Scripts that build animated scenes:
......

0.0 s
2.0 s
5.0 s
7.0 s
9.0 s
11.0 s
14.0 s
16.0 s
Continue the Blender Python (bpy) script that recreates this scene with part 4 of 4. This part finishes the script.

......

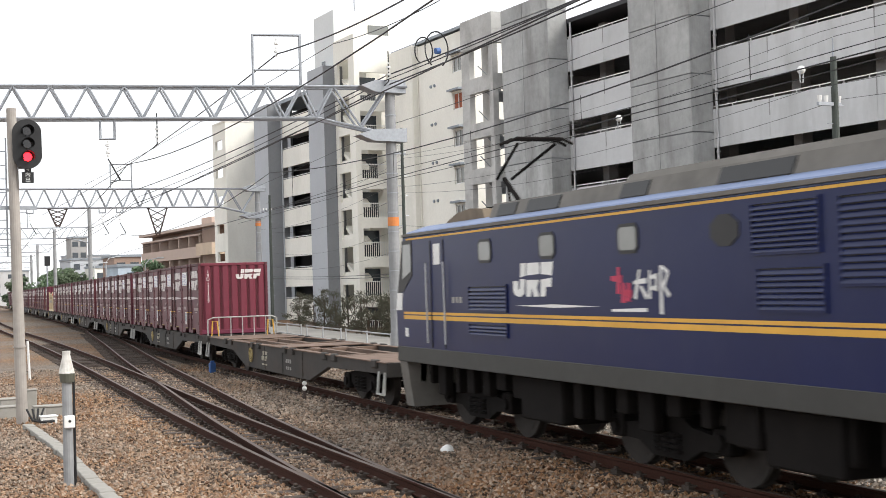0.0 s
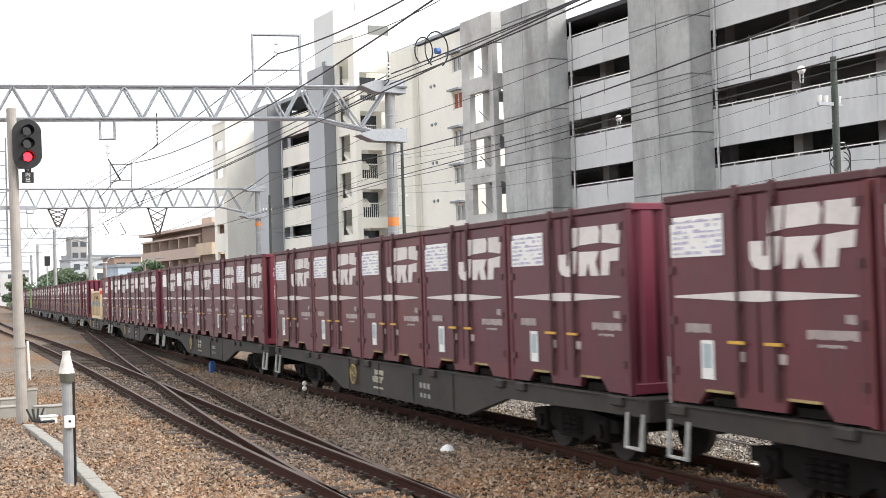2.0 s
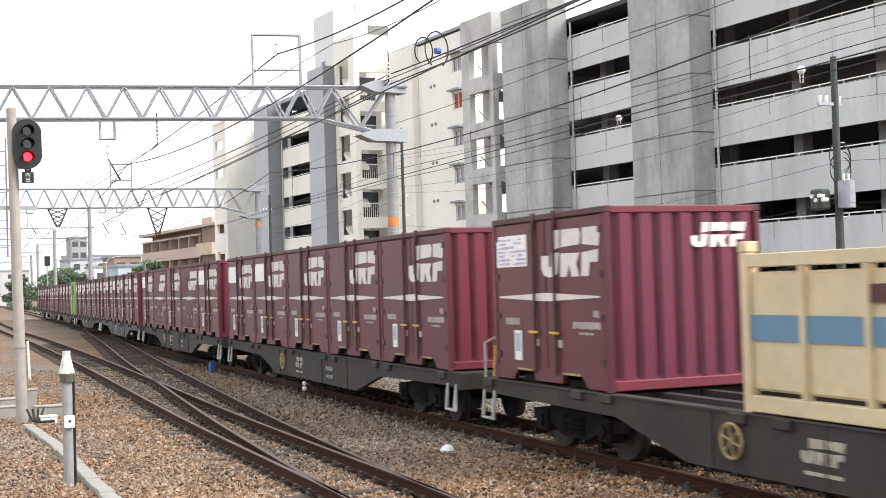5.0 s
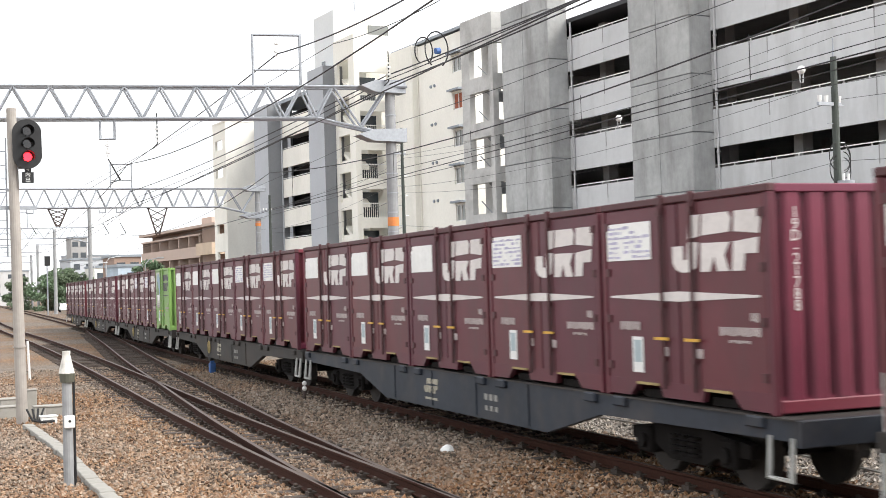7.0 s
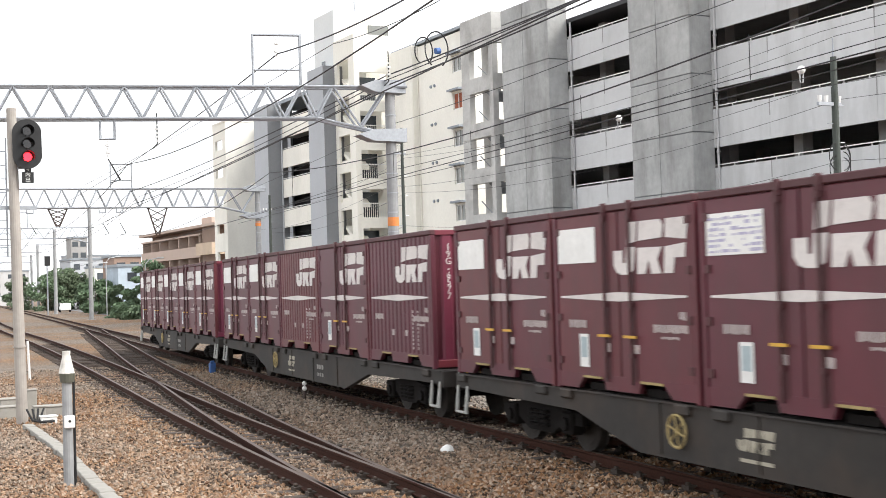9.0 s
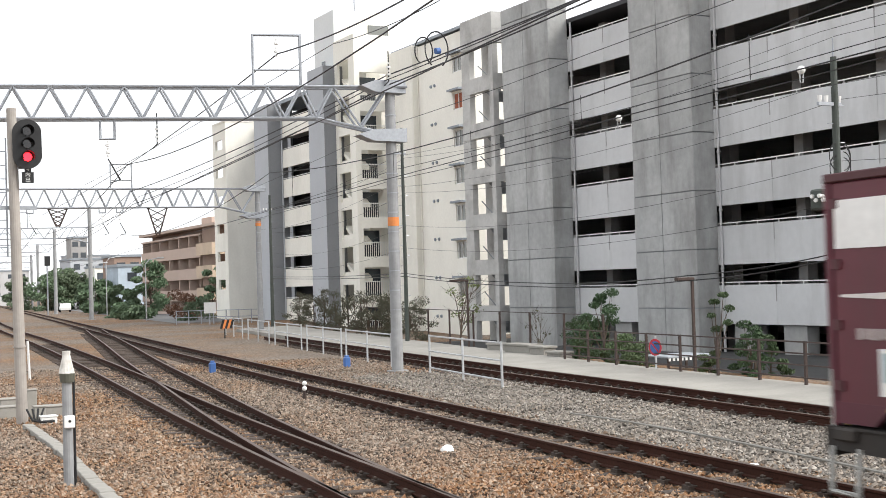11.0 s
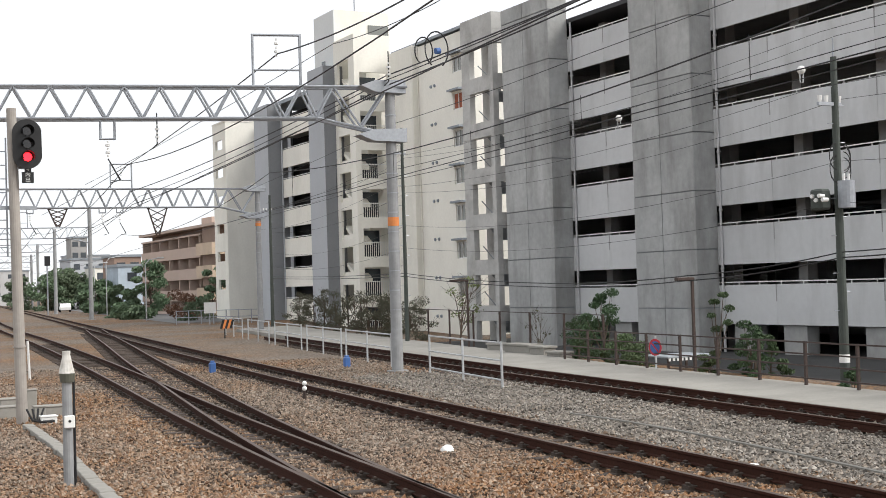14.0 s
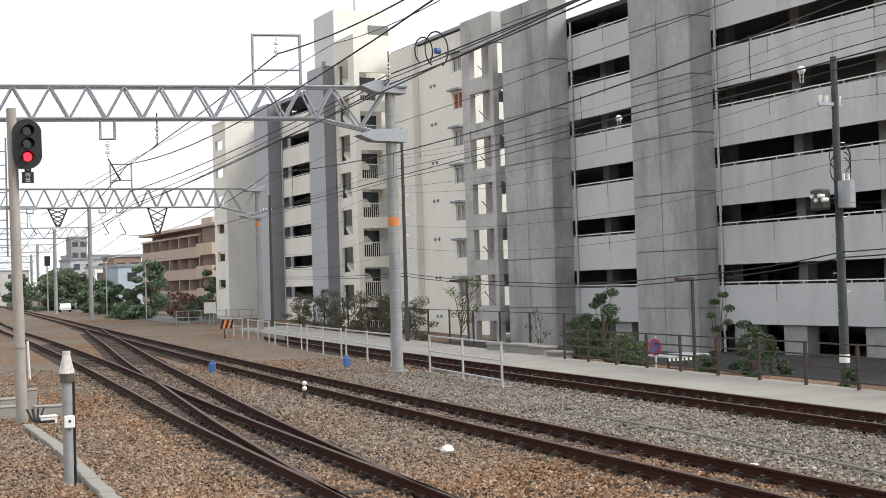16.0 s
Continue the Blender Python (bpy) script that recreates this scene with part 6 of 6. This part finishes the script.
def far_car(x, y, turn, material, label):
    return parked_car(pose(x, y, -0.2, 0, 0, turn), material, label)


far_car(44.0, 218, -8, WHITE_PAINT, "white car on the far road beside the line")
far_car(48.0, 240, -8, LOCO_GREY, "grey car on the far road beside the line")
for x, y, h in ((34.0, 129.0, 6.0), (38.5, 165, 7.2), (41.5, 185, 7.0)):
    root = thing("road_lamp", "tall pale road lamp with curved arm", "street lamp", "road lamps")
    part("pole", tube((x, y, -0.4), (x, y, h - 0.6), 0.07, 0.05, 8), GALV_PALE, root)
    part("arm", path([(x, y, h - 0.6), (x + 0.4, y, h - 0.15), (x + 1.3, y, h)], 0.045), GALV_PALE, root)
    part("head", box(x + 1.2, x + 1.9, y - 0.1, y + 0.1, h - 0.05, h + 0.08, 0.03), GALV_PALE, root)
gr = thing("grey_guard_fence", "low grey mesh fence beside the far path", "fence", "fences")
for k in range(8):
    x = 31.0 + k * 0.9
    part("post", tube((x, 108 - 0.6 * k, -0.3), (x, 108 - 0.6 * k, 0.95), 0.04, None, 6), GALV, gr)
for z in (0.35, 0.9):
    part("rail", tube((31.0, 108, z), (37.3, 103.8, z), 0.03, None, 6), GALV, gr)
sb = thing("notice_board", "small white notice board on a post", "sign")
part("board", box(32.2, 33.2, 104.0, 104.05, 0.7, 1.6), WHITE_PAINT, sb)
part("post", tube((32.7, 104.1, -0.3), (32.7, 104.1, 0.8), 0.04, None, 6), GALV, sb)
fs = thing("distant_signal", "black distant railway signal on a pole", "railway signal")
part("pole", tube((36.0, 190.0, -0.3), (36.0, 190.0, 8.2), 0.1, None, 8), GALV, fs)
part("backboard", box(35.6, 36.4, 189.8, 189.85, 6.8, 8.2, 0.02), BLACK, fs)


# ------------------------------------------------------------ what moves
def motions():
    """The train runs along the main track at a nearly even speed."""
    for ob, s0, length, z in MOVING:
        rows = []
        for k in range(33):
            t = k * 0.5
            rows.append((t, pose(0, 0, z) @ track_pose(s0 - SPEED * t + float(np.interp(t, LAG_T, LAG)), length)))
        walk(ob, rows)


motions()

......

● JOB
List all lines holding the string "Continue".

● REPLY
Continue the Blender Python (bpy) script that recreates this scene with part 4 of 4. This part finishes the script.
Continue the Blender Python (bpy) script that recreates this scene with part 6 of 6. This part finishes the script.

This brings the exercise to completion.